Abstract
Groundwater pollution is of major concern as contaminants are continuously released into the subsurface via accidental spills, leaking oil pipelines, agricultural runoff, etc. Often times these contaminants become trapped within regions of the soil matrix that are characterized by low hydraulic conductivity making them difficult to remediate by conventional approaches. In bioremediation strategies, chemotaxis – a phenomenon in which pollutant-degrading bacteria have the ability to detect chemical concentration gradients and move preferentially toward the contaminant source – may enhance the transport of bacteria to sources of contamination and concomitantly lead to increased pollutant accessibility and biodegradation, even in regions with low water permeability. The influence of chemotaxis on bacterial transport in aquifers containing a distribution of contaminants with localized concentration gradients is not yet fully understood.
This dissertation work aimed to utilize experimental, modeling and computational techniques to investigate, predict, and better understand the migratory response of chemotactic bacteria to contaminant microniches within a model subsurface environment. Focus was placed on a continuous-flow fully saturated sand-packed column which contained randomly distributed naphthalene sources as the chemoattractant.
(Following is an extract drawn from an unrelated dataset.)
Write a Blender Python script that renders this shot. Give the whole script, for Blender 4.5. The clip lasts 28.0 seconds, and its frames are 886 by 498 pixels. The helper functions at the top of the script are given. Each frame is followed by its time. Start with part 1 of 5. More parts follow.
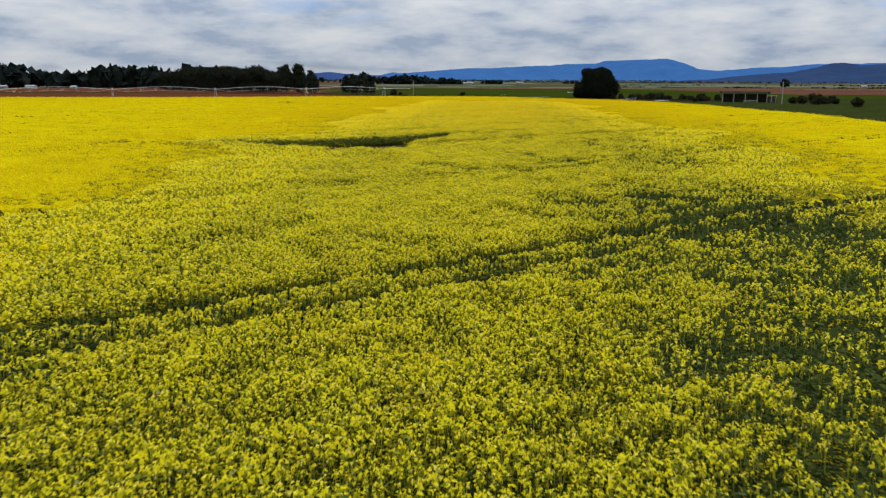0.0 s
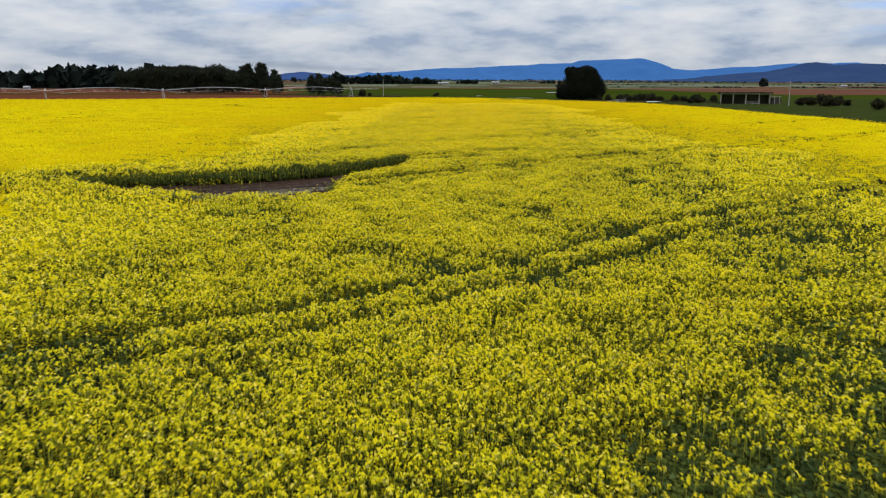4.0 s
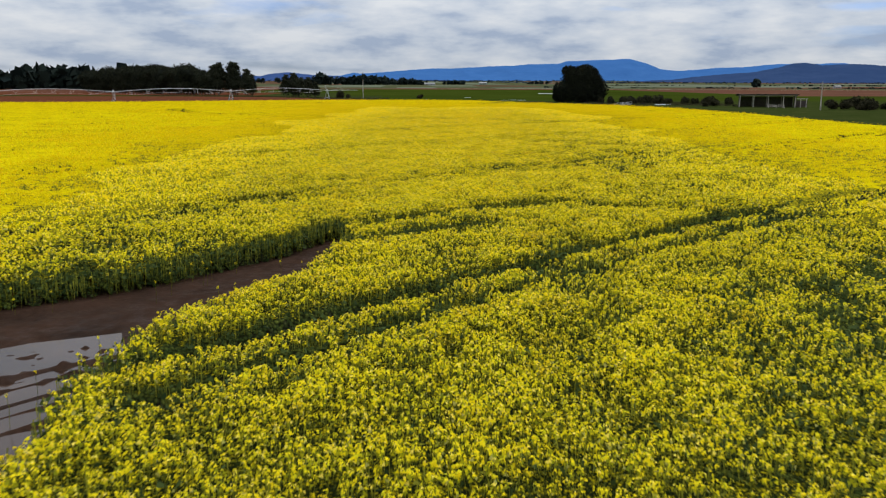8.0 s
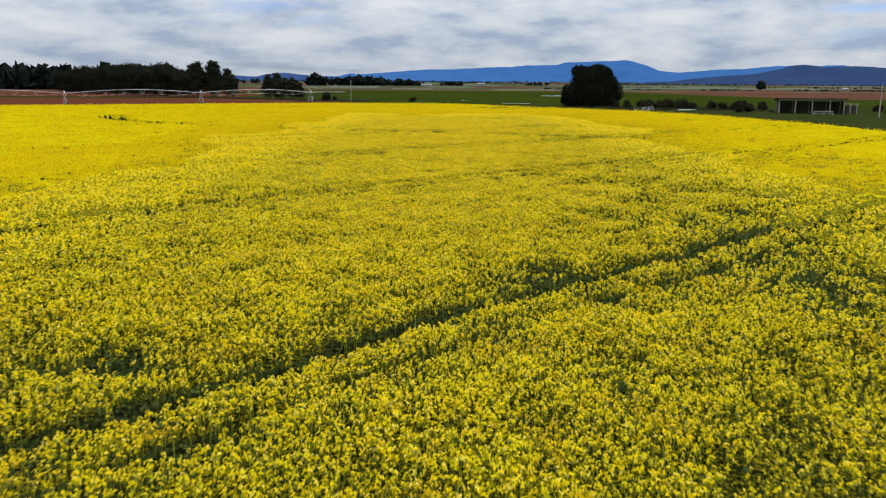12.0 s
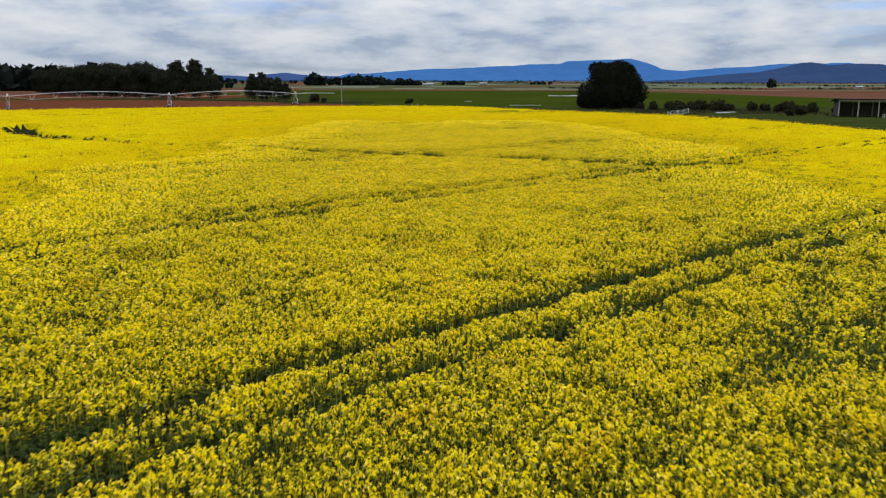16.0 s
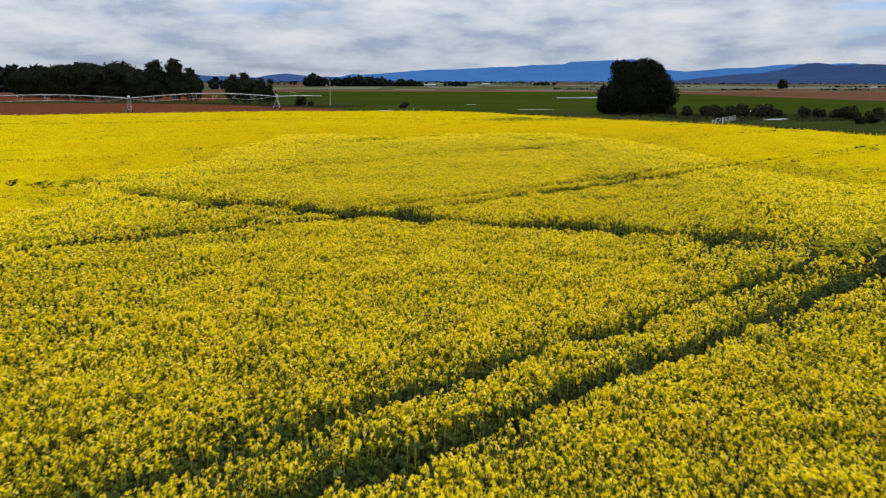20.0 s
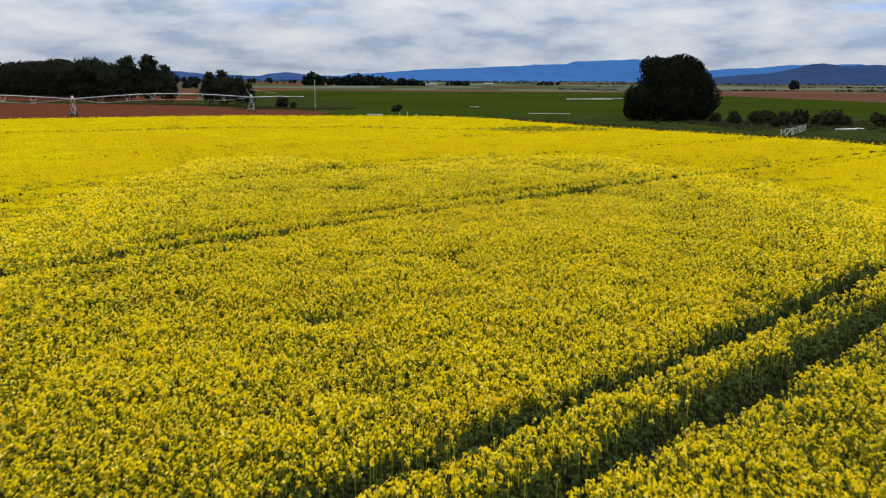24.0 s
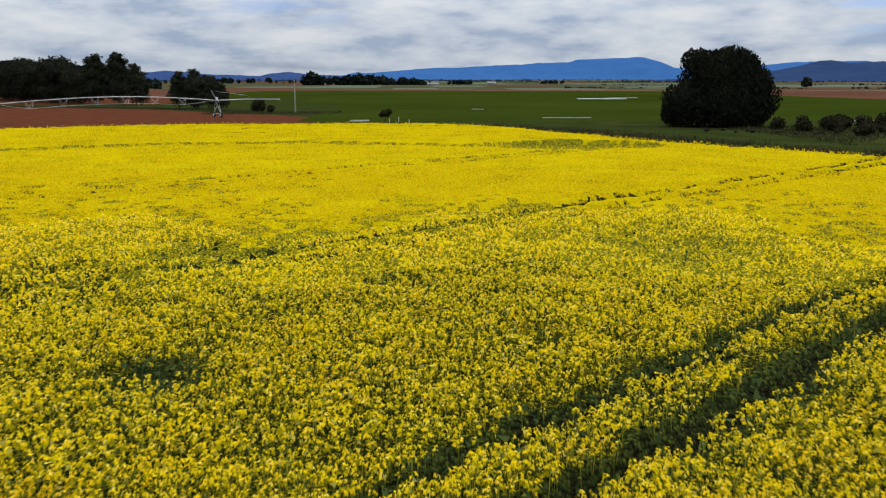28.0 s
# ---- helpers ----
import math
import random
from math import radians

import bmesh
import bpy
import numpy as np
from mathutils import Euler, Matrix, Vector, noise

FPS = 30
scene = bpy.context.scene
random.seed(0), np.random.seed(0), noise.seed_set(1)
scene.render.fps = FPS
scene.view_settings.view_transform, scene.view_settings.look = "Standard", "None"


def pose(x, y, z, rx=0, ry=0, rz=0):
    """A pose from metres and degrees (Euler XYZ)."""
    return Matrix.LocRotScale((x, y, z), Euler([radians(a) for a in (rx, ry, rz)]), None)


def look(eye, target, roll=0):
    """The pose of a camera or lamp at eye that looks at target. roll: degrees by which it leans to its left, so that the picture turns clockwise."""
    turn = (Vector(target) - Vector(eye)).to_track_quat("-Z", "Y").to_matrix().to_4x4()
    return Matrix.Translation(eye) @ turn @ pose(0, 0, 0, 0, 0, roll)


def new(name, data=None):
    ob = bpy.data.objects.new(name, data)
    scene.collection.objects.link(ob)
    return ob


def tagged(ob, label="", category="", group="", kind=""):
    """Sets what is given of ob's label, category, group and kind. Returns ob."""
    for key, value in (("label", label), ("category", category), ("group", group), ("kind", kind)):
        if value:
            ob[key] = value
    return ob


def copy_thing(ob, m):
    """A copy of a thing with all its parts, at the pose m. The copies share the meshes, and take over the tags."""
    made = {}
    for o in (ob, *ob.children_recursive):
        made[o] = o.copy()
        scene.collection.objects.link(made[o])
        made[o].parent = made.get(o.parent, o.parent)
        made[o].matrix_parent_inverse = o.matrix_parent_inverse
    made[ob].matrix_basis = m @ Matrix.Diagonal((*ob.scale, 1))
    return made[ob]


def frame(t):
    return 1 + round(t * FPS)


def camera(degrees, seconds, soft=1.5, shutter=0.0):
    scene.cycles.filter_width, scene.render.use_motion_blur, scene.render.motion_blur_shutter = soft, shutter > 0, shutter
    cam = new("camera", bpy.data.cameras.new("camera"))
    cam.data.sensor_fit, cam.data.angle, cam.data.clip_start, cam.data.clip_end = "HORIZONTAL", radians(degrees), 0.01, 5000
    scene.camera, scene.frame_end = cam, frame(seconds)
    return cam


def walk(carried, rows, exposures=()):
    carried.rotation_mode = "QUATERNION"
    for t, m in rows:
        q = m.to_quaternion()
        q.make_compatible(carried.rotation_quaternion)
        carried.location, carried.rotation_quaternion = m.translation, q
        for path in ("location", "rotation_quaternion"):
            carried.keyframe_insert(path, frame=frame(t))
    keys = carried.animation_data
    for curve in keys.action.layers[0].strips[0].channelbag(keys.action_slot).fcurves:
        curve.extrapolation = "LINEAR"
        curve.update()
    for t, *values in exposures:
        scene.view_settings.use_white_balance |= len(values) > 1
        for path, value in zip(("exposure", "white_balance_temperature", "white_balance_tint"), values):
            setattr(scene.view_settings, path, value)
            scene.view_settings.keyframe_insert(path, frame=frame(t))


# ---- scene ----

Two experimental studies were conducted in this work. In the first, a uniform distribution of solid naphthalene crystals created distributed sources of dissolved phase contaminant within the sand column. The second experimental study was focused on non-aqueous phase liquid (NAPL) contaminants which are more typical of oil pollution; naphthalene dissolved in 2,2,4,4,6,8,8-heptamethylnonane (i.e. HMN, a model NAPL) created multiple residual oil ganglia and localized attractant gradients within the column. For both experimental set-ups, equal concentrations of Pseudomonas putida G7 (PpG7), a bacterial strain that exhibits chemotaxis towards naphthalene, and Pseudomonas putida G7 Y1 (PpG7 Y1), a non-chemotactic mutant strain, were simultaneously introduced into the column as a pulse injection. Breakthrough curves obtained from experiments conducted with and without naphthalene were used to quantify the effect of chemotaxis on transport parameters. Experimental results revealed an increased retention of chemotactic bacteria in the contaminated porous media with a 30-45% decrease in cell percent recovery from the sand column, compared to control experiments.
Furthermore, a modified advection-dispersion equation containing an additional advection-like term to describe chemotaxis was used to model bacterial transport in a column system analogous to that of the first experimental study. The chemotactic velocity is a function of the attractant concentration, its concentration gradient, and bacterial chemotaxis properties. Simulation results revealed a distinct motion bias of chemotactic bacteria within the sand column. Additionally, results showed that when chemotaxis was occurring, bacterial transport in the direction of aqueous flow was retarded and the bacterial population was retained within the contaminated porous media for an extended period of time, compared to when chemotaxis was not occurring. Predictions from our numerical simulations were consistent with our experimental observations.
Within the context of bioremediation, chemotaxis may work to enhance bacterial retention in zones of contamination and thereby improve treatment. The results of this dissertation work demonstrated the significance of chemotaxis in augmenting cell retention at the site of contamination. This increased retention of pollutant-degrading cells, which proliferate at an exponential rate upon contaminant consumption, is expected to lead to greater pollutant accessibility and biodegradation. Chemotaxis could potentially allow for more rapid aquifer restoration.